The main difference: Logseq is block-based. You link to individual bullets, not just pages. This makes it very good for daily logs where you capture things in context ("on the Stripe integration, discovered that...") and want those to resurface when you open the Stripe page later.
It's also fully local and open source. The downside: it can feel slow on large vaults, and the UI is less polished than Obsidian.
Good choice if you want daily journaling and reference notes in one place. I found it too tedious. I see the value in this, but I'm too lazy to stick to it.
Foam (VS Code)
Foam is a VS Code extension that turns your editor into a lightweight wiki. You write markdown notes, link between them with [[wikilinks]], and it builds a graph — all inside the editor you're already in.
You never leave VS Code. Notes live next to your code. For a quick TIL or a project-specific note, this has very low friction.
The downside: it's minimal. There's no mobile app, searching across notes is just VS Code search, and it hasn't been maintained as actively as Obsidian.
Best for: developers who want something dead simple inside their existing setup, and don't care about accessing notes on mobile. I don't really care about the graph, so I don't use it either.
What about Notion?
Notion is great for shared documentation, project wikis, and anything collaborative. For a personal knowledge base, it's overkill. It's slower than a local tool, you need the internet, and the free tier has limits that become annoying.
If you're already a Notion user and your team is on it, there's no reason to add another tool. Just keep personal notes in a private section. But if you're starting fresh, a local-first tool is simpler.
You might love Notion. I don't.
A folder structure that actually works
You don't need a taxonomy before you have any notes.
Start flat. One folder. Everything goes in. After a month, patterns emerge and you can organize around what you actually have.
When you do add structure, something like this works:
/notes
/til ← today I Learned: short, atomic, one thing per note
/projects ← one folder per project or codebase
/references ← tools, libraries, languages — reference material
/inbox ← temporary, half-formed, stuff to revisit
Tags are better than folders for cross-cutting concerns. A note about a Postgres performance fix can live in /references/postgres but be tagged #debugging and #performance — that way it surfaces in multiple contexts.

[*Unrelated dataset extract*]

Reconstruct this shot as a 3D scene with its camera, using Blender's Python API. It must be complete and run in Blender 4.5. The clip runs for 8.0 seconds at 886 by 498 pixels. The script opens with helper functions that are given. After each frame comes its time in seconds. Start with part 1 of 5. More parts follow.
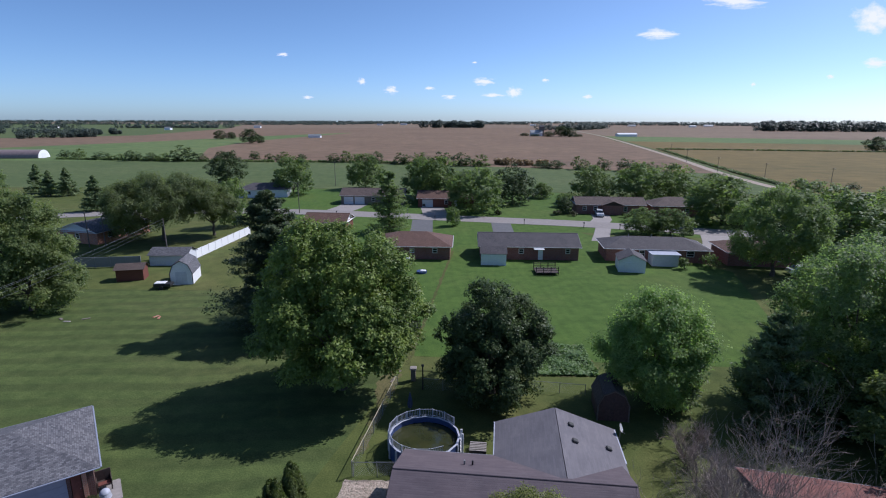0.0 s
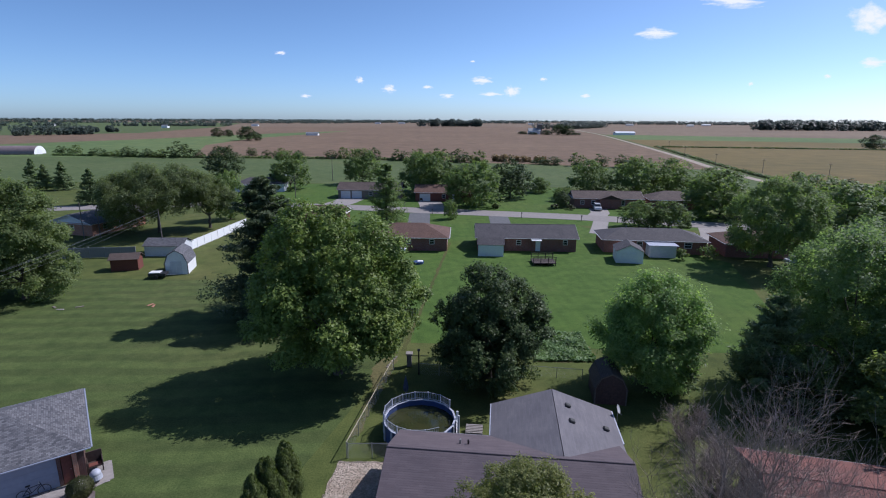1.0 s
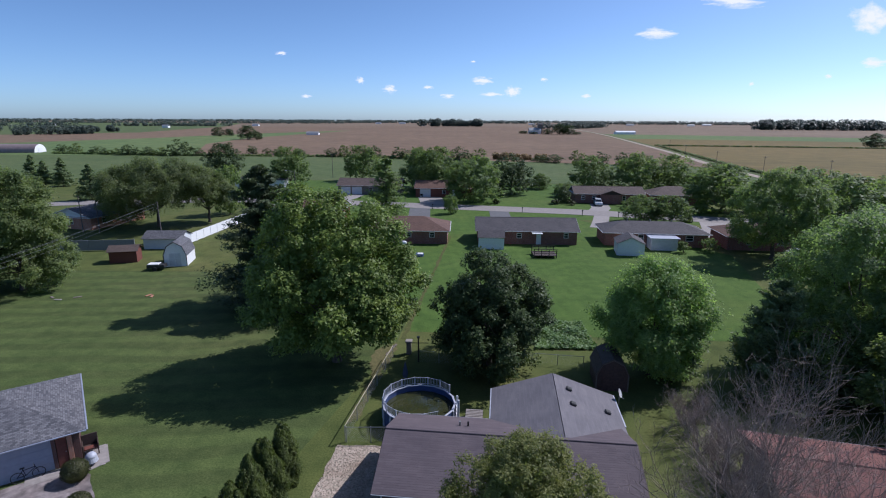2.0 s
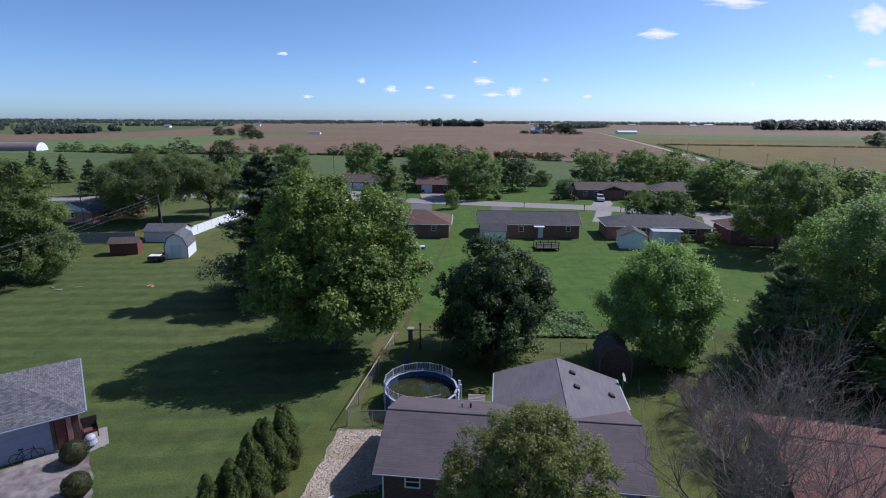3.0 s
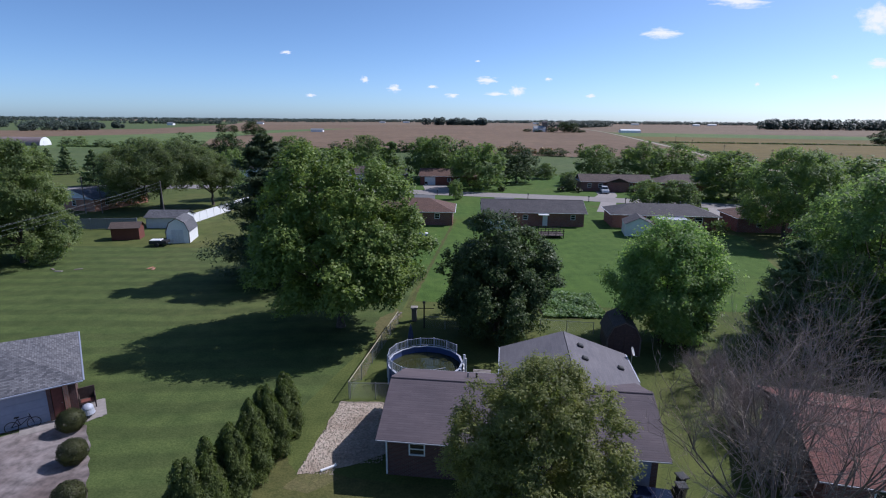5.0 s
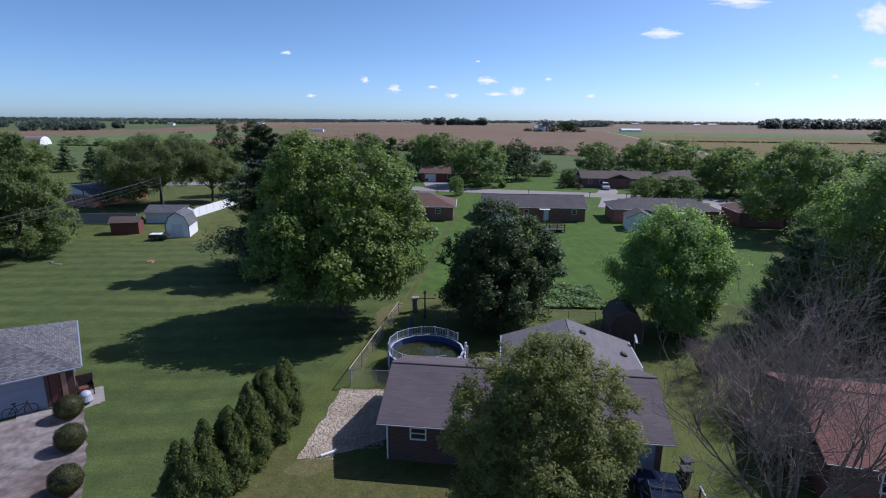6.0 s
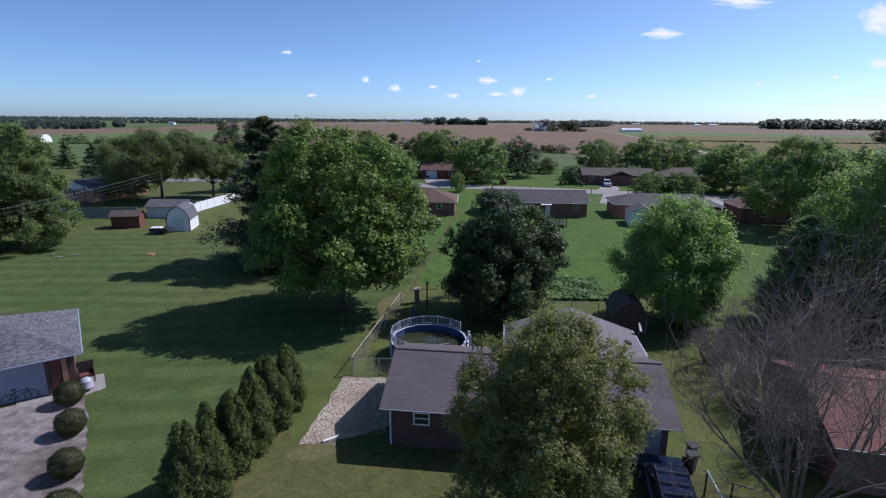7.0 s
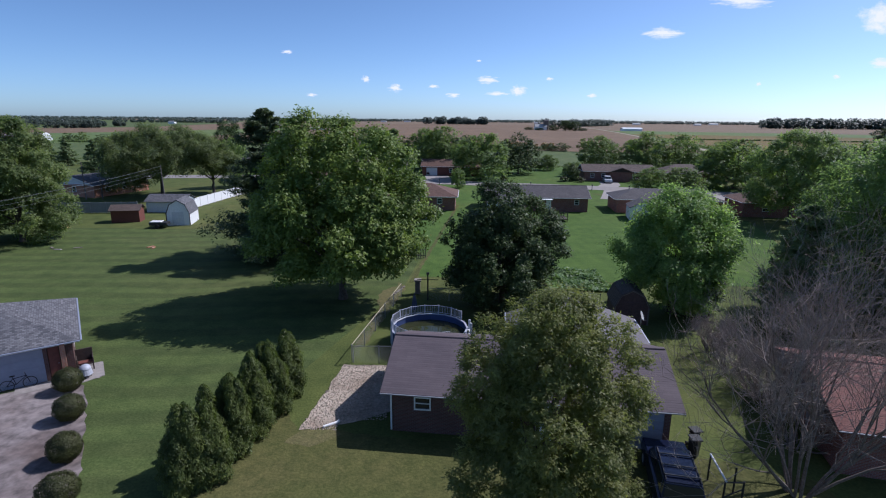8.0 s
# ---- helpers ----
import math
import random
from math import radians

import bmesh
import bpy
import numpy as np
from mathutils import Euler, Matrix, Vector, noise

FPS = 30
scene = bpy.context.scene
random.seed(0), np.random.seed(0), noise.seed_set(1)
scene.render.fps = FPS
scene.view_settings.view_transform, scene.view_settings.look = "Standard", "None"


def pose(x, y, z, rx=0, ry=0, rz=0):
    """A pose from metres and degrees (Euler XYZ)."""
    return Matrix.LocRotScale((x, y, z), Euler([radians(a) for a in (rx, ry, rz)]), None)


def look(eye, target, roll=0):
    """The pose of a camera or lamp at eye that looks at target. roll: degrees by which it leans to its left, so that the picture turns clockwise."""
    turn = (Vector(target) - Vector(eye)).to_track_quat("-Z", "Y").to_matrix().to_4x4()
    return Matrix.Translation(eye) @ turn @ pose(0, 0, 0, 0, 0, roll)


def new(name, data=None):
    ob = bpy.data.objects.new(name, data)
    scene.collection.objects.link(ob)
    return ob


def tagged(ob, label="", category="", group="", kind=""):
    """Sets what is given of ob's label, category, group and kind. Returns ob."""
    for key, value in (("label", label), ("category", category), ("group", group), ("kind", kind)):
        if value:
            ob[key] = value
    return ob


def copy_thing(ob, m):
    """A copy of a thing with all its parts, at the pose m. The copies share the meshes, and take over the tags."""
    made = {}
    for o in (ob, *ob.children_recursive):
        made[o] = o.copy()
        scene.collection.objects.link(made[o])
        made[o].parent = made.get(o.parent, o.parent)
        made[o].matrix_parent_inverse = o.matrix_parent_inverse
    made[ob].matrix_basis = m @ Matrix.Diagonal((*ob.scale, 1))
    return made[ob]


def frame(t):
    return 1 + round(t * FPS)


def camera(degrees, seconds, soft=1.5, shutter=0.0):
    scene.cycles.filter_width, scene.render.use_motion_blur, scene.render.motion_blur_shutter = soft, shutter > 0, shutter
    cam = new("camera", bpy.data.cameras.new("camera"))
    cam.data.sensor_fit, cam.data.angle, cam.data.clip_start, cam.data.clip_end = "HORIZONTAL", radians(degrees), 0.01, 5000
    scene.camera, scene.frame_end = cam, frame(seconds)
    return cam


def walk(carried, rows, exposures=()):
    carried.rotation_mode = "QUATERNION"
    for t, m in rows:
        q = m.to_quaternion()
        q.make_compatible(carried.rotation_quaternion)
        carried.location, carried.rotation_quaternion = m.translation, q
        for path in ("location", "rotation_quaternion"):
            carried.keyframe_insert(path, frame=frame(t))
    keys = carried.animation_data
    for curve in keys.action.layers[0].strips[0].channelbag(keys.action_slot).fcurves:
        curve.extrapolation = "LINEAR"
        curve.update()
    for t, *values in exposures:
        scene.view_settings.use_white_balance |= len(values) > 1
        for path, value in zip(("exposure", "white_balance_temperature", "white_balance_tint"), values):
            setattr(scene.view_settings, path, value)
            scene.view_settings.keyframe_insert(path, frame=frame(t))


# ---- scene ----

Stick to: filename as the title, lowercase, hyphen-separated. postgres-n-plus-one-fix.md not Postgres N+1 fix (2024) FINAL.md. Or any format you want. It's better than hoping fuzzy search finds your note later.
Linking to your actual workflow
The system only works if adding to it has near-zero friction. If you have to open a separate app, navigate somewhere, think about where it goes — you won't do it.
A few things that help:
A daily note as the inbox. Most PKM tools support this natively. Every day starts with a blank note dated today. Anything you want to capture goes there first, unorganized. At the end of the day (or week) you move things that deserve a permanent home. This keeps the barrier to capture low.
Personally, I don't keep a daily note. Not within the technical capture system at least. I keep a paper notebook for journaling.
A template for code snippets. Something like:
## Problem
## Solution
## Source
## Tags
Muscle memory kicks in after a while and you stop thinking about the structure.
Git for backup. If you're on Obsidian or Foam, your notes are just files. A private GitHub repo means they're versioned, backed up, and accessible from any machine. The Obsidian Git plugin automates commits on a timer.
Final thoughts
I've tried a few systems. I built a habit tracker in C at one point — complete with deadlines, goals, todo lists, workouts. I used it for like a week. I use a notebook for journaling now and loose paper for todo lists.
The lesson: I'm lazy. I might find knowledge graphs fancy but keeping logs feels like a chore to me. I just stick to my notebook for collecting thoughts. Markdown for technical logs.
Whatever works for you is fine.
All tools mentioned are free for basic/ personal use.